When spending less is smart, and when it backfires

There are places to be aggressive on budget and places to stop cutting. Decorative upgrades, secondary spaces, and low-impact surfaces usually offer more flexibility. Wet areas, heavy-use floors, and core functional products do not.

For example, choosing a competitively priced waterproof vinyl floor instead of hardwood can be a smart cost move. Choosing a weak floor for a kitchen just because it is the cheapest box in the stack usually is not. The same goes for vanities, trim, and installation materials. If the product has to perform every day, price should be weighed against wear, moisture, and service life.

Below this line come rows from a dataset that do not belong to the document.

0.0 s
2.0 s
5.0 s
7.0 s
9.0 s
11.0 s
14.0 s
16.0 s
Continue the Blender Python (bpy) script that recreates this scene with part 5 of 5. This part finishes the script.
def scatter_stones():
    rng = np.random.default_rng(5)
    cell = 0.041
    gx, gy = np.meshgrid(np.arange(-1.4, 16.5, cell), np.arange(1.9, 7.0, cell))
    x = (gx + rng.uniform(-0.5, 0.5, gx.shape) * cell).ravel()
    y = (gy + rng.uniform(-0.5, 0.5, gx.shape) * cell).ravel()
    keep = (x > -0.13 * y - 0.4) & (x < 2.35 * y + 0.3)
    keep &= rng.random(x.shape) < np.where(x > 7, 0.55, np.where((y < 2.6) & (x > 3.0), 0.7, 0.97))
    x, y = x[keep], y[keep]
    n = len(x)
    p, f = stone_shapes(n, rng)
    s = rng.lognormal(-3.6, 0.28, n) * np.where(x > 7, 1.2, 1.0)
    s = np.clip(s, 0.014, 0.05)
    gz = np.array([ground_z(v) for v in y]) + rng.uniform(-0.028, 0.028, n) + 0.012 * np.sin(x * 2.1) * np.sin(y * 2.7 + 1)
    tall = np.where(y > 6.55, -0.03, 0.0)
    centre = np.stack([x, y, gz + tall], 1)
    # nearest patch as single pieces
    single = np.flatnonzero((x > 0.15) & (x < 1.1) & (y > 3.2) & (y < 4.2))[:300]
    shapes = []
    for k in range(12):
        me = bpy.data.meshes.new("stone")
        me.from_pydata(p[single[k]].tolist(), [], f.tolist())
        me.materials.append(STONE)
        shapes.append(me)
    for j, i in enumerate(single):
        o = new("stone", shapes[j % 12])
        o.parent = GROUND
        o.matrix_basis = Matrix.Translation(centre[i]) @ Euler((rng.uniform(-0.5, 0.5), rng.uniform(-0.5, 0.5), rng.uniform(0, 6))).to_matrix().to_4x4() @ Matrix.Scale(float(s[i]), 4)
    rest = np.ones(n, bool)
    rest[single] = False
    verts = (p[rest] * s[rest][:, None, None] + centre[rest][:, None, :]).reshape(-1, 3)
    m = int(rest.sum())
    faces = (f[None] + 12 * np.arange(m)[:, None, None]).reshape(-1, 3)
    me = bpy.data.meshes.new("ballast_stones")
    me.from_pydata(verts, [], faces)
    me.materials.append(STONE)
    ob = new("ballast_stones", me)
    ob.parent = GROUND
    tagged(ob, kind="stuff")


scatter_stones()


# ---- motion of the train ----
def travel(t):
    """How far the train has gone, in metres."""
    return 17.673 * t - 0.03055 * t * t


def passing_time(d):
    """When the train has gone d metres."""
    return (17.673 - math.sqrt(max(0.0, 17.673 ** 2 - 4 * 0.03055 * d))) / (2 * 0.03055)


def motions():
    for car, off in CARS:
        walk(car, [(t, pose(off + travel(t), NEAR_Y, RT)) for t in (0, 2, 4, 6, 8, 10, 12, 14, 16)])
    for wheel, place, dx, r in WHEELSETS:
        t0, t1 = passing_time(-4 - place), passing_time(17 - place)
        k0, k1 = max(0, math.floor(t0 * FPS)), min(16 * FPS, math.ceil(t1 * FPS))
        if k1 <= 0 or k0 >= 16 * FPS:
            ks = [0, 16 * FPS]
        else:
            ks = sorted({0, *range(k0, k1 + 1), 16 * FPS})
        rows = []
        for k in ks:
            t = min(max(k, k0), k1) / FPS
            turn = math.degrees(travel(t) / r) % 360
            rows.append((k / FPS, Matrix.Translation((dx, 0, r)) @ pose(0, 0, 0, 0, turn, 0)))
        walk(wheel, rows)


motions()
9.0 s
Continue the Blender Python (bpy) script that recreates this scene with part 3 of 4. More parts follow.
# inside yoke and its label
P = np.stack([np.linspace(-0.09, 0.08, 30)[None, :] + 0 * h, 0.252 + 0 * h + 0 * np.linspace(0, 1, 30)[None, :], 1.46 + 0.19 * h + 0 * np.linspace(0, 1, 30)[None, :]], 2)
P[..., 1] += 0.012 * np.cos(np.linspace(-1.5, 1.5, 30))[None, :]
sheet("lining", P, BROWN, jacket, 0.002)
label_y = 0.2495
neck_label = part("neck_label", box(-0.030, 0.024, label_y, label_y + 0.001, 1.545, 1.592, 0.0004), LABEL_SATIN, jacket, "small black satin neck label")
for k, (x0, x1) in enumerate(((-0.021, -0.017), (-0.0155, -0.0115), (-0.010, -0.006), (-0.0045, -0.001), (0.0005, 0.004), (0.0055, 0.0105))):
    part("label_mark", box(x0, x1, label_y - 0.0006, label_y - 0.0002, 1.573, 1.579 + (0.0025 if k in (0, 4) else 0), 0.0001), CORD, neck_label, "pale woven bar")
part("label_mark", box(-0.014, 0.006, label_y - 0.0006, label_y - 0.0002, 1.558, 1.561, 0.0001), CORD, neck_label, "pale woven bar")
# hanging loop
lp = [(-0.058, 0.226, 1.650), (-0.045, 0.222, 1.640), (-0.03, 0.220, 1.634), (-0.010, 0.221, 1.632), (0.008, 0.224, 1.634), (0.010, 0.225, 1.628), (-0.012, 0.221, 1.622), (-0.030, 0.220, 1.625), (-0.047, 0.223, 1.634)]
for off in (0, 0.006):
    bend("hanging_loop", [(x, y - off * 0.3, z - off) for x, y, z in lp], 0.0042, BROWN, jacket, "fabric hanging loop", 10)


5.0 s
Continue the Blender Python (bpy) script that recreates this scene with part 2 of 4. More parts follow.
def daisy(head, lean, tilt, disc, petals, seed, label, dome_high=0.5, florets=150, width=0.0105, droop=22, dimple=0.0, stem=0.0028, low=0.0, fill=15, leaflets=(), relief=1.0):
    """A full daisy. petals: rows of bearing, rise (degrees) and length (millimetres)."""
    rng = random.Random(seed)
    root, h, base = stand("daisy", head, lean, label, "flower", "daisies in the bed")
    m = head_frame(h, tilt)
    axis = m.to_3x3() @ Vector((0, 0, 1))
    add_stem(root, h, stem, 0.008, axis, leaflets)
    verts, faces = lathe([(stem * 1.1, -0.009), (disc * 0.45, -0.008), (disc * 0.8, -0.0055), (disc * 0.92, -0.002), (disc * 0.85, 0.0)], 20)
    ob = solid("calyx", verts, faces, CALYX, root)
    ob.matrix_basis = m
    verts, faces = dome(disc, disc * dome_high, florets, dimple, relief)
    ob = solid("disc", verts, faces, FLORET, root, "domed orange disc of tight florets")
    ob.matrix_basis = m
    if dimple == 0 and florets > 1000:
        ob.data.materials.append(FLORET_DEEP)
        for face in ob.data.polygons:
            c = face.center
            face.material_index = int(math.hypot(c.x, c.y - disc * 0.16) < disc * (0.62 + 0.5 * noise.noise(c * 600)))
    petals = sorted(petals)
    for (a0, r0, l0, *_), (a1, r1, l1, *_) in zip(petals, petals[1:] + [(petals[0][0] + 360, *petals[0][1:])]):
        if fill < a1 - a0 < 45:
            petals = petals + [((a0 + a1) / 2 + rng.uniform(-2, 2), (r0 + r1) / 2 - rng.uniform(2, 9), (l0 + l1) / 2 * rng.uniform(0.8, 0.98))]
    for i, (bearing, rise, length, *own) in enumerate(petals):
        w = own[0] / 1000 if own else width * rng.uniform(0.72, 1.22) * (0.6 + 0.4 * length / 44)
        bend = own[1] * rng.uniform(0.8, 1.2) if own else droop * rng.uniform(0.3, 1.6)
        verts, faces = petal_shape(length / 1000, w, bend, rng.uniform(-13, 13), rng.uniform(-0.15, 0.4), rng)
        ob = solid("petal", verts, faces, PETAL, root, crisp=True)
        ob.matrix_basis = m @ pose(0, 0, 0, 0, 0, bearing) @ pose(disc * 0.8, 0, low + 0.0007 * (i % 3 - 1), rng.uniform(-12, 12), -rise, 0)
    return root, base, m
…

One more thing gets overlooked: buying across categories can reduce cost. When you source flooring, vanities, trim, counters, and setting materials from one place, you often save time, simplify coordination, and avoid surprise compatibility issues. For busy homeowners, builders, and investors, that kind of efficiency is part of affordability too. That is one reason buyers working on multi-room renovations often look for suppliers like Soni Interiors that can cover more of the project in one order.

Affordable house building materials are not about buying the lowest number on the tag. They are about buying materials that fit the job, install with fewer problems, and keep paying you back after the project is done. If you stay focused on performance, not just price, you give your budget a better chance to hold.